It was pretty funny in a way… but if he had been bigger, Brian would have tried his best to protect any posters Miss Ratcliffe put up with her hallowed hands.

Brian thought of her dark blue eyes, her long dancer’s legs, and felt the same glum amazement he always felt when he realized that, come January, she intended to change Sally Ratcliffe, which was lovely, to Sally Pratt, which sounded to Brian like a fat lady falling down a short hard flight of stairs.

Well, he thought, fetching the other curb and starting slowly down Main Street, maybe she’ll change her mind. It’s not impossible. Or maybe Lester Pratt will get in a car accident or come down with a brain tumor or something like that. It might even turn out that he’s a dope addict. Miss Ratcliffe would never marry a dope addict.

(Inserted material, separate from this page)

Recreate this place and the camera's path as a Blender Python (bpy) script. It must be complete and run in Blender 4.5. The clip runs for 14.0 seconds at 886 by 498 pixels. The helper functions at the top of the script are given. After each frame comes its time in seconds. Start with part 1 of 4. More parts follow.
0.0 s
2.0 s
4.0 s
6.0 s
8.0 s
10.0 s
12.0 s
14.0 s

Such thoughts offered Brian a bizarre sort of comfort, but they did not change the fact that Hugh Priest had aborted the daydream just short of its apogee (kissing Miss Ratcliffe and actually touching her right breast while they were in the Tunnel of Love at the fair).

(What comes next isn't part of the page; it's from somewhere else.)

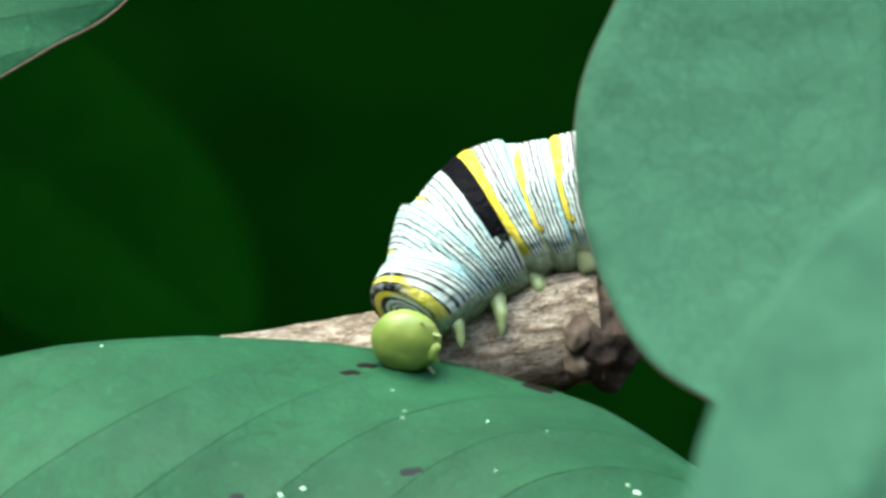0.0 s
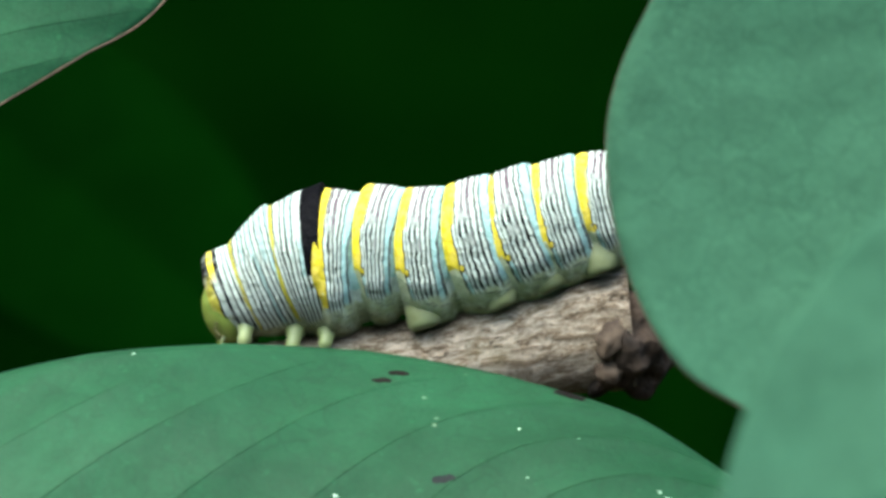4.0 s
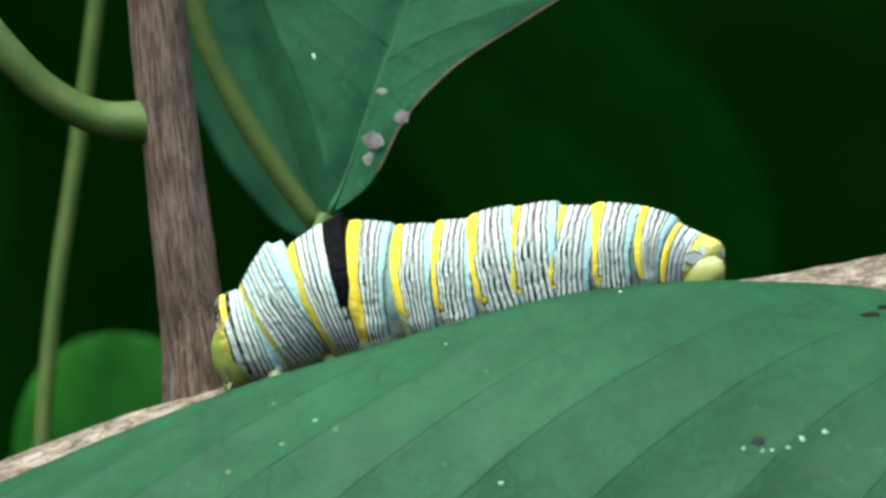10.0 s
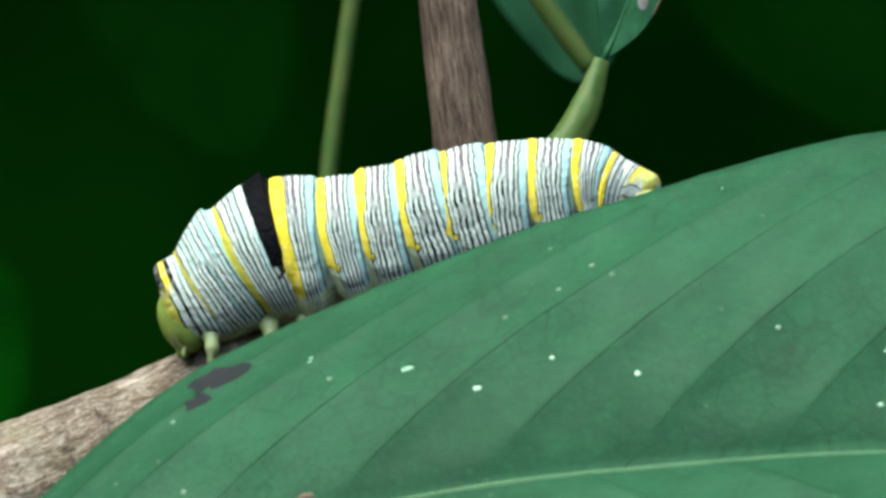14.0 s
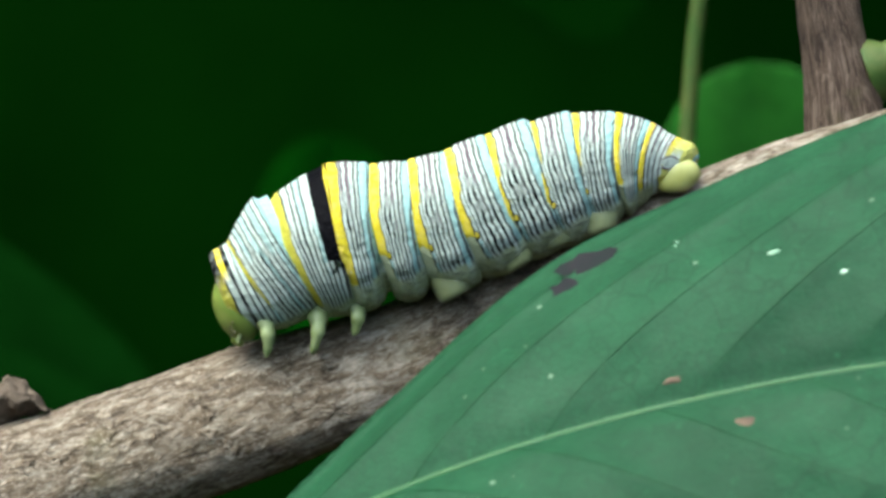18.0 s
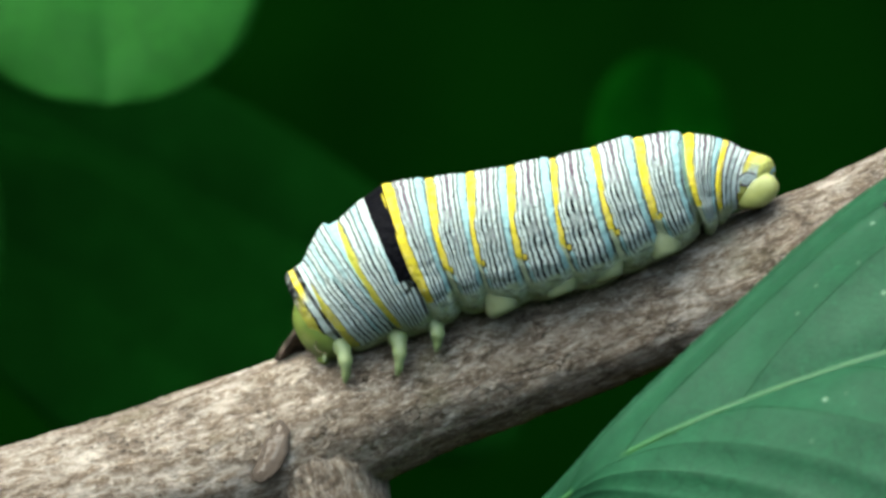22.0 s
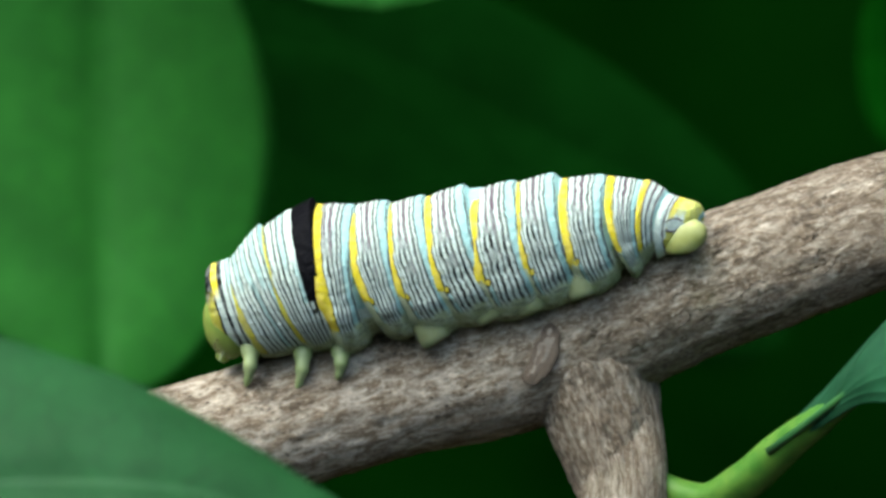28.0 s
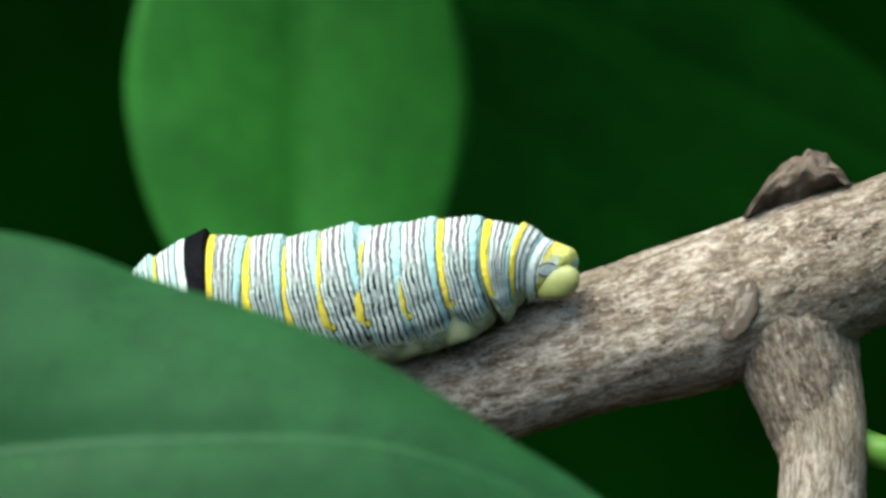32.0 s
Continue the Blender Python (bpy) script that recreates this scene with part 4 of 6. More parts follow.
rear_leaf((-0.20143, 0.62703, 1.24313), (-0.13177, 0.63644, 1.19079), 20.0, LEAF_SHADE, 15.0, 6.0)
link("stem", tube([(0.42, 0.8, 0.0), (0.43, 0.8, 0.6), (0.42, 0.78, 1.2), (0.4, 0.8, 1.7)], [9, 8, 6, 4], 60, 16, 0.3), BARK_STEM, rear).matrix_parent_inverse = rear_inverse

# ---- the caterpillar ----
caterpillar = new("caterpillar")
tagged(caterpillar, "zebra-striped caterpillar, white, blue, black and yellow, crawling along the twig", "caterpillar")
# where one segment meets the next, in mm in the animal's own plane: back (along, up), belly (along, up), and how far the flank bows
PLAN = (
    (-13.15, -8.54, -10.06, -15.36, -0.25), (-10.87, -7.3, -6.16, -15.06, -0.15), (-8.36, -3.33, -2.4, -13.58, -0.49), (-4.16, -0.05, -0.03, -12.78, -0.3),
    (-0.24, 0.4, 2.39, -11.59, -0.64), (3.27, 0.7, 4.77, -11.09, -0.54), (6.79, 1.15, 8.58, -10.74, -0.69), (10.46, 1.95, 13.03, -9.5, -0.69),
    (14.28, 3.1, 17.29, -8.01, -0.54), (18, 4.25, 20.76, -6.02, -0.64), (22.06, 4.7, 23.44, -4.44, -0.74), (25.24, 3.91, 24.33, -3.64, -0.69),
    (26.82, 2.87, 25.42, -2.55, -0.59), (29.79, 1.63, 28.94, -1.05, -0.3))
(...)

It was a pretty wild idea anyway, an eleven-year-old kid taking a teacher to the County Fair. Miss Ratcliffe was pretty, but she was also old. She had told the speech kids once that she would be twenty-four in November.

So Brian carefully re-folded his daydream along its creases, as a man will carefully fold a well-read and much-valued document, and tucked it on the shelf at the back of his mind where it belonged.

He prepared to mount his bike and pedal the rest of the way home.

But he was passing the new shop at just that moment, and the sign in the doorway caught his eye. Something about it had changed.

He stopped his bike and looked at it.

GRAND OPENING OCTOBER 9TH-BRING YOUR FRIENDS!

at the top was gone. It had been replaced by a small square sign, red letters on a white background.